Precedence with @extend

I’m working on a grammar for Clojure and I would like to detect and highlight variable names. I’ve created a minimal grammar to illustrate the problem:

@top[name=Program] { expression* }

@skip { whitespace }
expression { Symbol | List }

List { "(" (DefLike VarName expression? | expression*) ")" }
VarName { Symbol }

@tokens {
"("
")"
whitespace { std.whitespace }
Symbol { std.asciiLetter+ }
}

DefLike { @extend<Symbol, "def" | "defn"> }

@detectDelim

A DefLike token may only appear at the beginning of a list, so I’m using both meanings.

Running this grammar agains the following tests produces one failure:

# Add
(hello world)
==>
Program(List(Symbol,Symbol))

# Def 
(def foo bar)
==> Program(List(DefLike,VarName(Symbol),Symbol))

# Def Defn
(def defn foo)
==> Program(List(DefLike,VarName(Symbol),Symbol))

# Def Defn 2
(def defn foo bar)
==> Program(List(DefLike,VarName(Symbol),Symbol,Symbol))

Only the last test fails:

expression
    ✓ Add
    ✓ Def 
    ✓ Def Defn
    1) Def Defn 2


3 passing (7ms)
1 failing

1) expression
    Def Defn 2:
    Error: Expected DefLike in List, got Symbol at 1 
Program(List("(",Symbol,Symbol,Symbol,Symbol,")"))

I found it suprising to see the last test fail, but the test before it pass. It seems that my grammar is not deterministic in what tree it produces. Notices that the only difference between the last two tests is the addition of a symbol at the end of the list.

Is there a better way to specify what I want without this ambiguity? I also tried using an external tokenizer and tried considering the stack to only consider a DefLike token at the beginning of a list but I couldn’t get that to work.

Also wondering if lezer-generator should output a warning in this case. I only discovered this problem after using lezer interactively as my grammar tests were actually passing.

A running version of this minimal grammar can be found at https://github.com/nextjournal/lezer-clojure/tree/minimal-def

GLR (which you implicitly enable with @extend — as opposed to @specialize) will run multiple parses alongside each other and pick any one of them when it finishes at the end of the input.

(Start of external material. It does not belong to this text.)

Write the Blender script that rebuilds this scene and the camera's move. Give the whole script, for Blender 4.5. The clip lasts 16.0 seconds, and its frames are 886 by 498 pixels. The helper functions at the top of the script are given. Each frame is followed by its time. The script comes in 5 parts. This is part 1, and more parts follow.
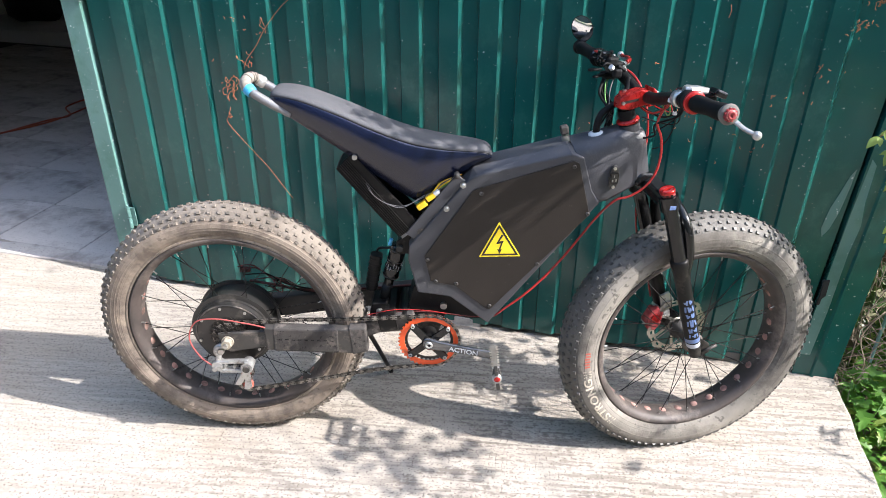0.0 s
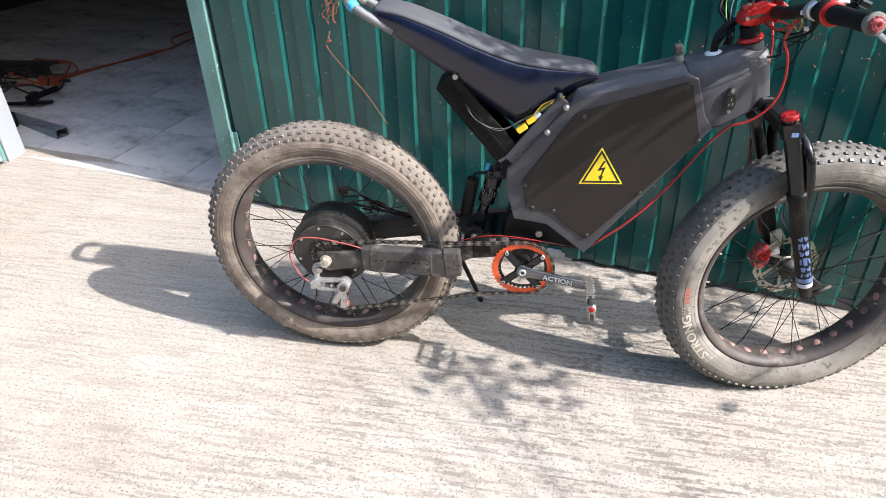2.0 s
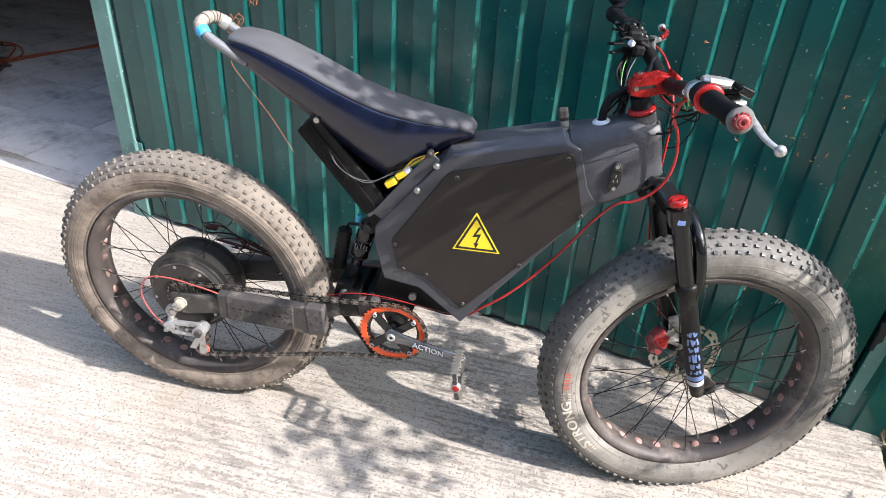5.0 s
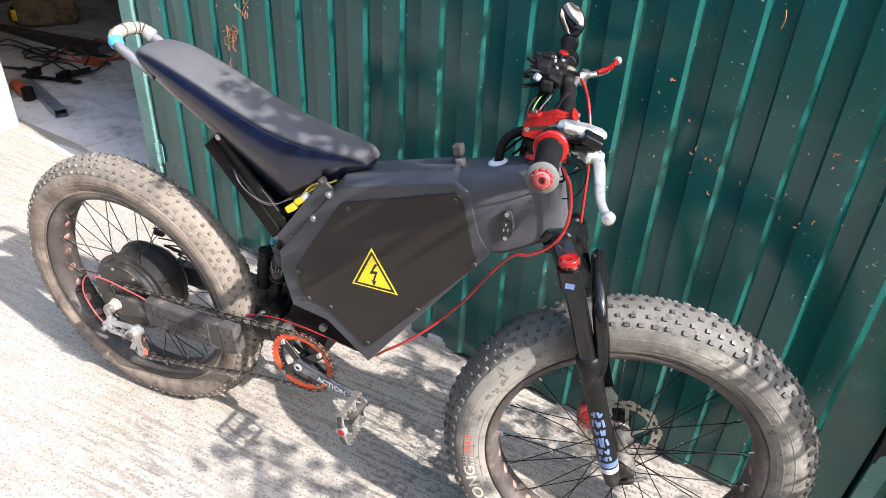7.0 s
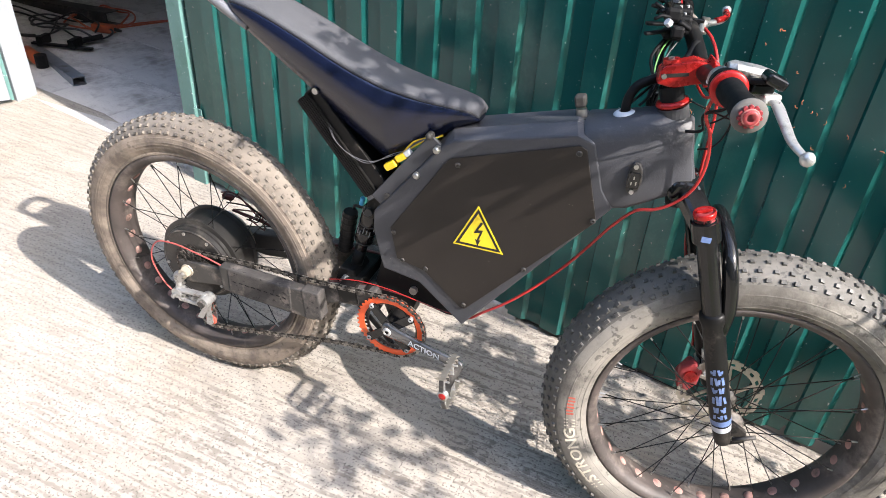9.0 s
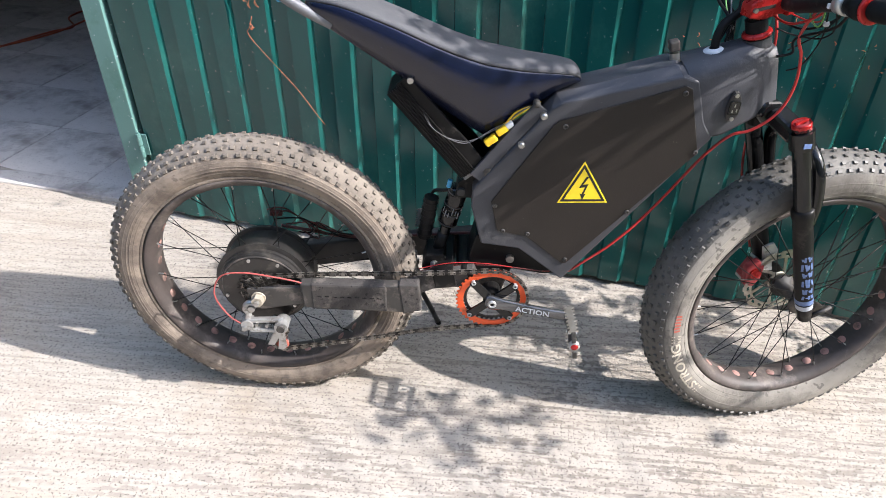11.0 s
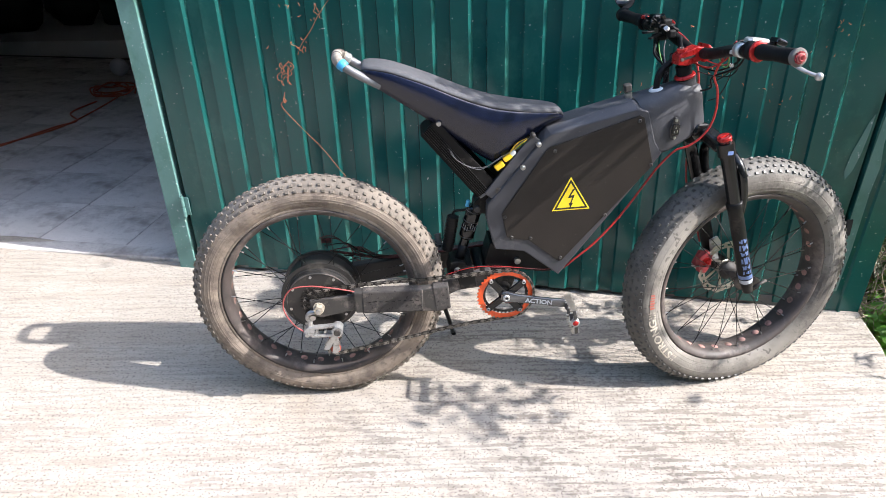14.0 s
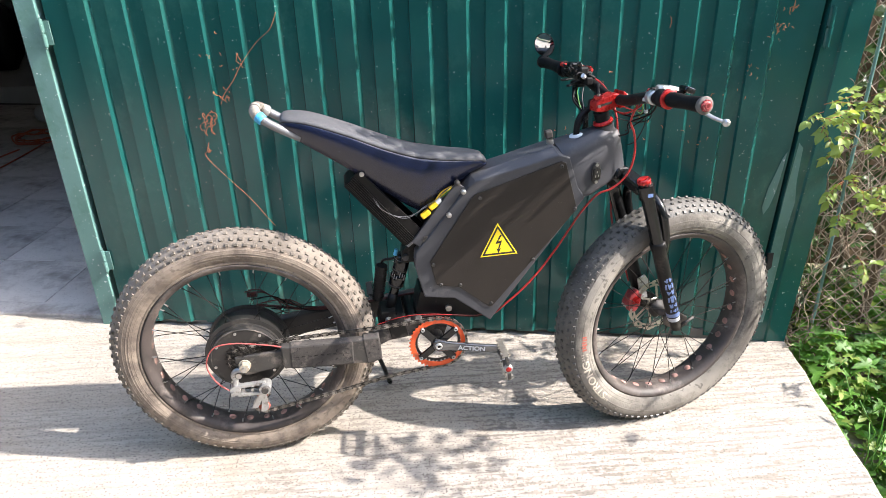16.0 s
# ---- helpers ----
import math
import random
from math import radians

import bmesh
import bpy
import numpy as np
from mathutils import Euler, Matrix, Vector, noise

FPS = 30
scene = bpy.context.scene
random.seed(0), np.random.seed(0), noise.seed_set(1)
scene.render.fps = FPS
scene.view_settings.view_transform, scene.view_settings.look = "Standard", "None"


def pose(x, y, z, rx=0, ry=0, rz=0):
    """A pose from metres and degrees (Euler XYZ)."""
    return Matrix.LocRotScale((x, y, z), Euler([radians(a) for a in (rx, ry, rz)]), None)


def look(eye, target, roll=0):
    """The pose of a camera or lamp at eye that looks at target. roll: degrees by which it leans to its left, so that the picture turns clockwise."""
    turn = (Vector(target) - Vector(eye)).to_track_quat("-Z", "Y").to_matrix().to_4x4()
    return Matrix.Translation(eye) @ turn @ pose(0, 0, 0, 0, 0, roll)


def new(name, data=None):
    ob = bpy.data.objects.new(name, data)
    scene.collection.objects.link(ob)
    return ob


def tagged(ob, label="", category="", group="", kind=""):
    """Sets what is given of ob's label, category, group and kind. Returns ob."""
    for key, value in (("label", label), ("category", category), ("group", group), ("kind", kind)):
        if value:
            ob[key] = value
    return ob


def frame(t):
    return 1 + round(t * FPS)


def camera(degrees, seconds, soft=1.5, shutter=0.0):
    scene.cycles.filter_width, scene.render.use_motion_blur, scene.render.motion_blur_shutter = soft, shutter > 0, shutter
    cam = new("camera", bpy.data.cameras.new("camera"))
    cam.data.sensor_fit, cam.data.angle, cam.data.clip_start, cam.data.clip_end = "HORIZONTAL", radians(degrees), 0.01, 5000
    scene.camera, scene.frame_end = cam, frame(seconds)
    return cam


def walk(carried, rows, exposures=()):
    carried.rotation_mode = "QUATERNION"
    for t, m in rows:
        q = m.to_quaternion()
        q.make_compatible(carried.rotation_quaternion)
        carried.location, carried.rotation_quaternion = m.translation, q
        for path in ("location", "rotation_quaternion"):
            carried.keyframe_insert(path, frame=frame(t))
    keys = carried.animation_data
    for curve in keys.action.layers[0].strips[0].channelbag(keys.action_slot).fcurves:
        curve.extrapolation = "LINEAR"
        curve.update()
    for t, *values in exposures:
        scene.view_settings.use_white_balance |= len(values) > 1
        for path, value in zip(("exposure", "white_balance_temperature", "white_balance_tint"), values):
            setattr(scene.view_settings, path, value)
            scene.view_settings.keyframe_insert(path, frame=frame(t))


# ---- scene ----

But I’m not sure that’s the problem here. Your last input doesn’t match DefLike VarName expression?, so the output you get is the only reasonable one.

Indeed, I made a mistake simplifying the grammar. I’ve changed it to be DefLike VarName expression+ and now indeed all tests pass. Which means I’m struggling to reproduce the issue with just lezer.

It does however still occur on my interactive demo at https://nextjournal.github.io/codemirror.next-clojure/, here’s a git of what I mean:
CleanShot 2020-09-07 at 14.24.23

Notice how writing the # seems to make lezer consider the alternative parse where it highlights the VarName. I have a passing test for this exact input.

Is this what I’m observing here? So both parses are valid and it doesn’t know which one should take precedence? If I’m using @specialize the grammar fails to parse cases like e.g. (def defn …) where it finds a DefnLike token in an invalid position.

Possibly. If you’re using lezer 0.10.2 and lezer-generator 0.10.2 you can add [dynamicPrecedence=1] to rules to give them priority when multiple parses match.

That works. Thanks so much for you help!

I was a bit surprised that it was enough to put it on DefLike as opposed to defList. Not sure if it’s sensible to give precedence to “extended” meanings by default?